The ongoing debacle of coach access to Bourton-on-the-Water has reached a new low with the approval of a motion by the Parish Council to ban from the centre of the village those vehicles when on tourism-related work.
Implementing the necessary Traffic Regulation Order (TRO) will fall to Gloucestershire County Council (GCC). Doing so is a statutory process and requires various levels of consultation. The coach industry will have its say, but the horse has long bolted after parking in Bourton was lost at the end of 2023 despite many efforts to reach a solution.
The House of Commons Library advises via a research paper that the making of a TRO can be “long and costly,” although Bourton Parish Council wants things to move quickly. It is a pitiful situation, and one that has drawn the ire of multiple stakeholders.
One of those – Kathryn Pulham of village business and major employer Pulhams Coaches – describes the move as misguided, based on no long-term strategy, and something that will have ramifications for businesses in Bourton for years to come.
Representatives of those traders have previously made clear their view on coaches: Not only are they welcome, but they should be encouraged. The loss of coach passengers is no positive to those organisations.
Meanwhile, Cotswold District Council has taken a more placatory outlook, but its position has largely been guided by excuses not to do anything, rather than the imperative of finding a solution. GCC has been reluctant to get involved, although it may now have no choice.
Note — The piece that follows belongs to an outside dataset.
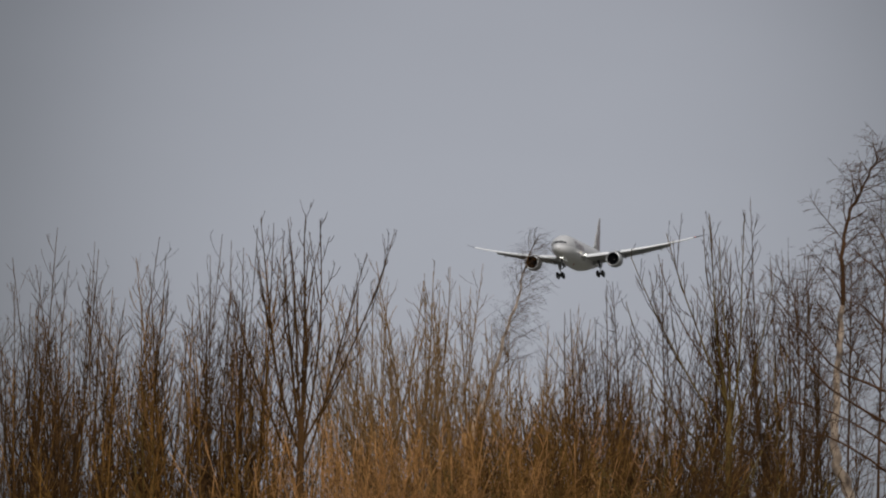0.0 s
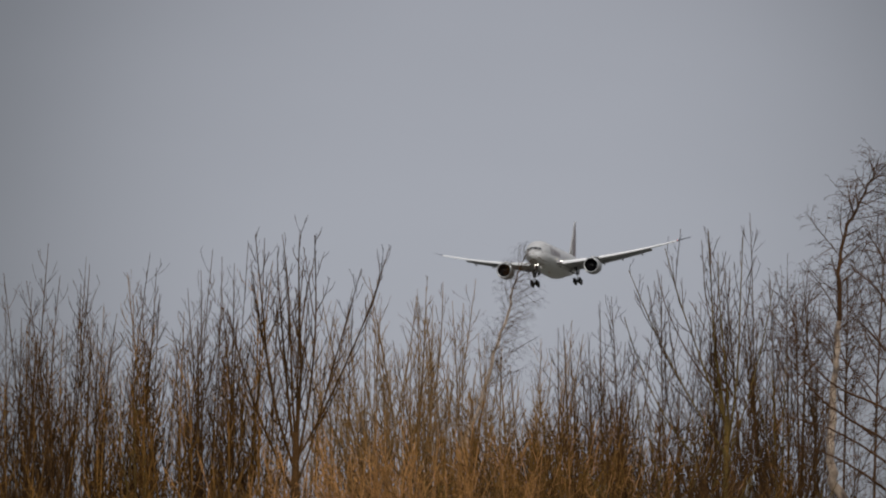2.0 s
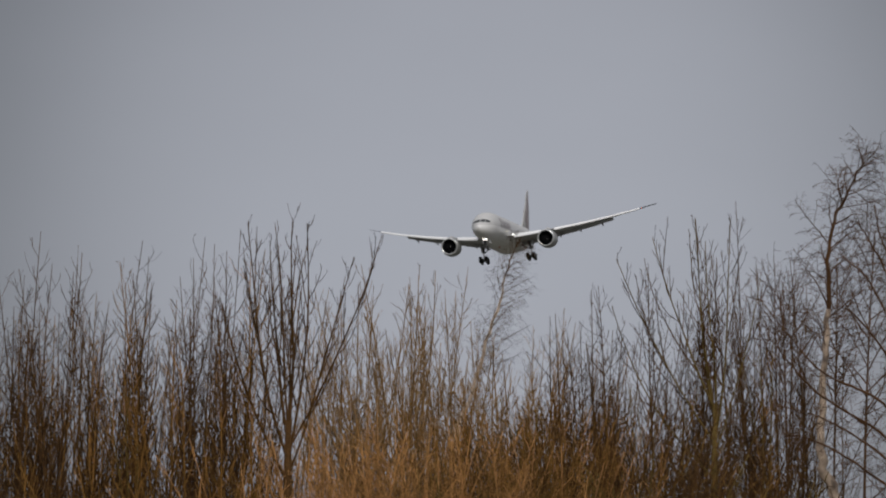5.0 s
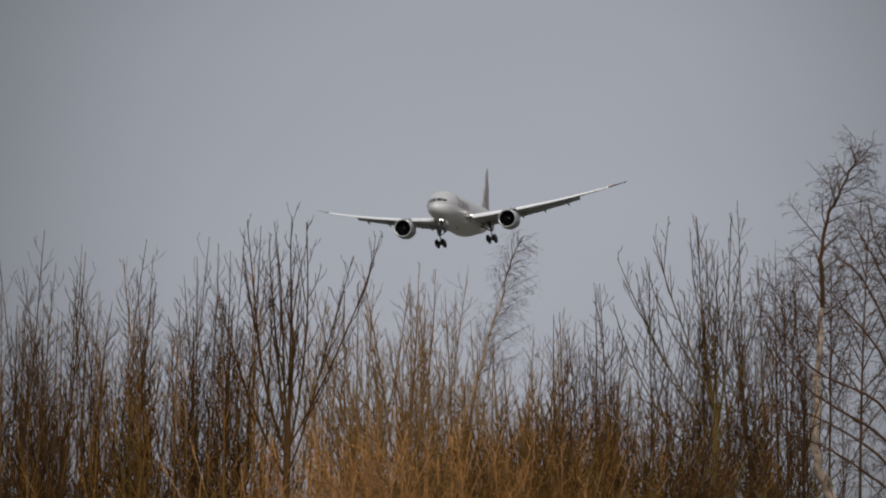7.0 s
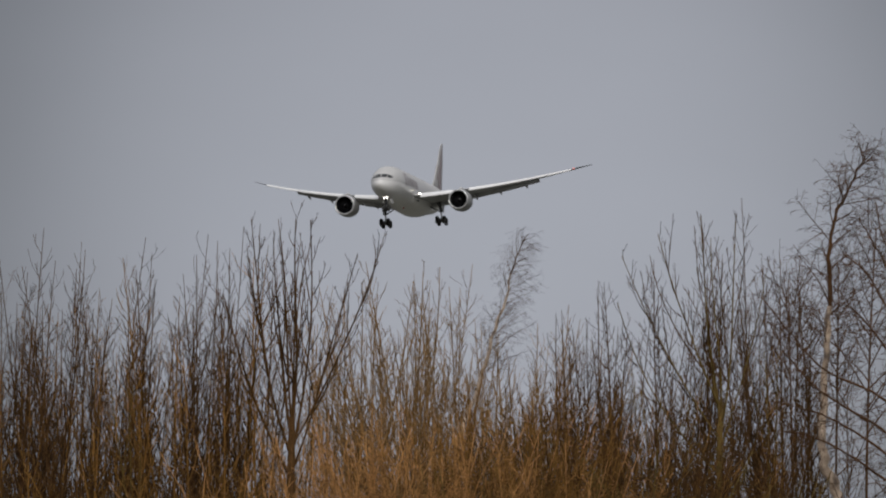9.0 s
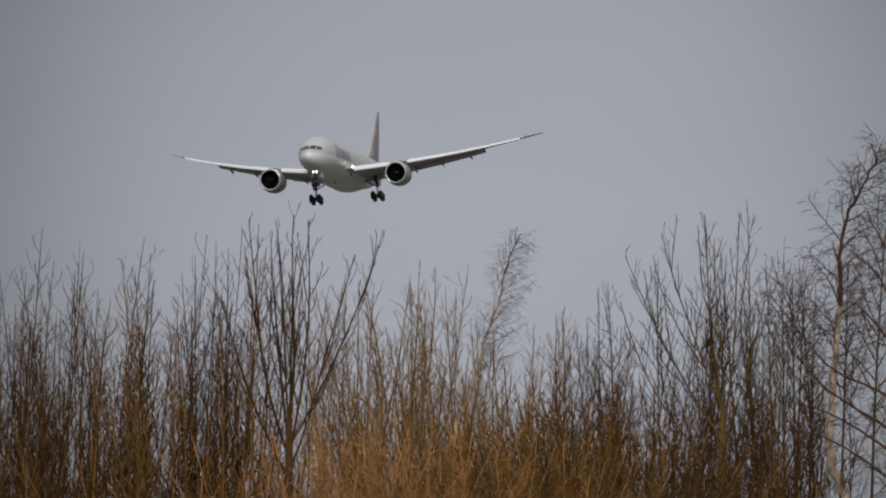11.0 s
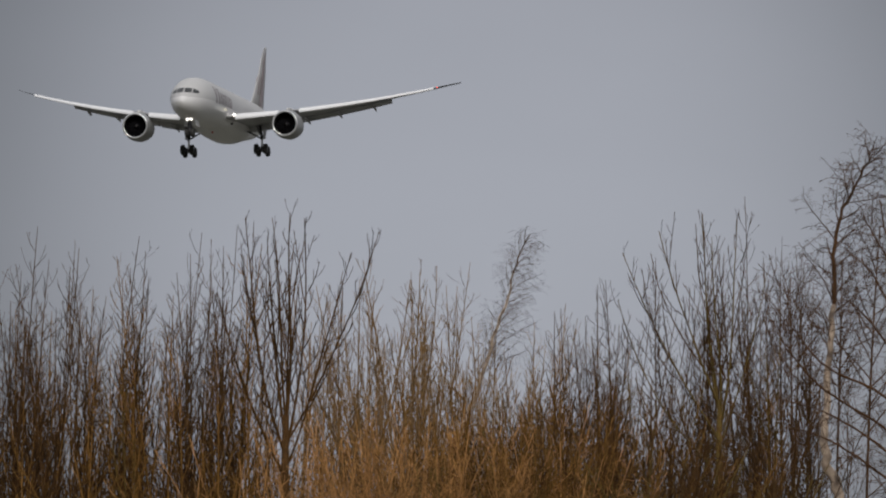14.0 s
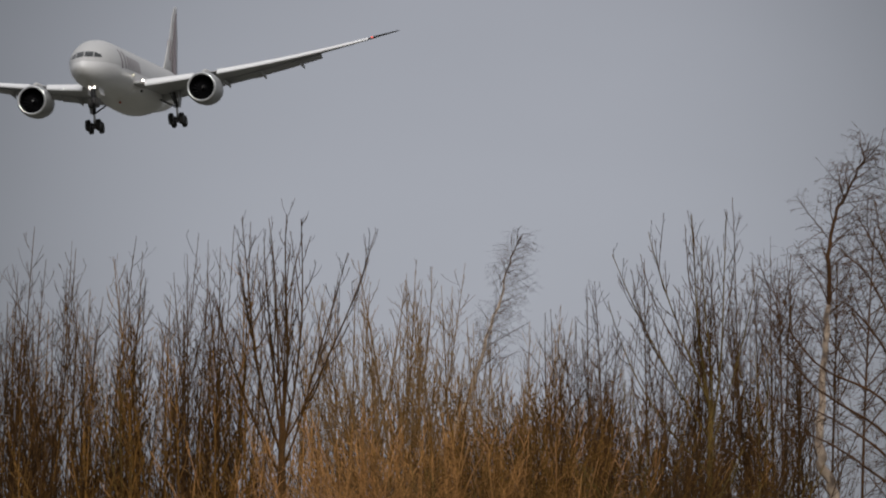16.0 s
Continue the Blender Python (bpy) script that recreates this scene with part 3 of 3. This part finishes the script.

When hostility towards coaches from Bourton Parish Council is coupled with nowhere to park and other difficulties, coach tourism there will go the way of the dodo, if it has not already. The sorry saga again illustrates that the need for an overarching national strategy for coaches is urgent.
Should that work major on the mode’s environmental credentials? Possibly. But those are already well known, and occasionally further highlighted by data and graphs on the emissions per passenger kilometre of various modes.
That work has had scant influence on nationwide coach strategy so far, although some good has come of it – ironically, including by the Western Gateway sub-national transport body, which has Bourton-on-the-Water within its geographic scope. But competition for environmental bandwidth is high.
Meanwhile, politicians – except those in Bourton – are often keen to listen to smaller business. Tourism has tens of thousands of those.
As part of its work to gain greater understanding from governments, the coach industry must ensure that its wagon is hitched firmly to the tourism horse if an end is ever to be put to parking fiascos like that currently underway in the Cotswolds.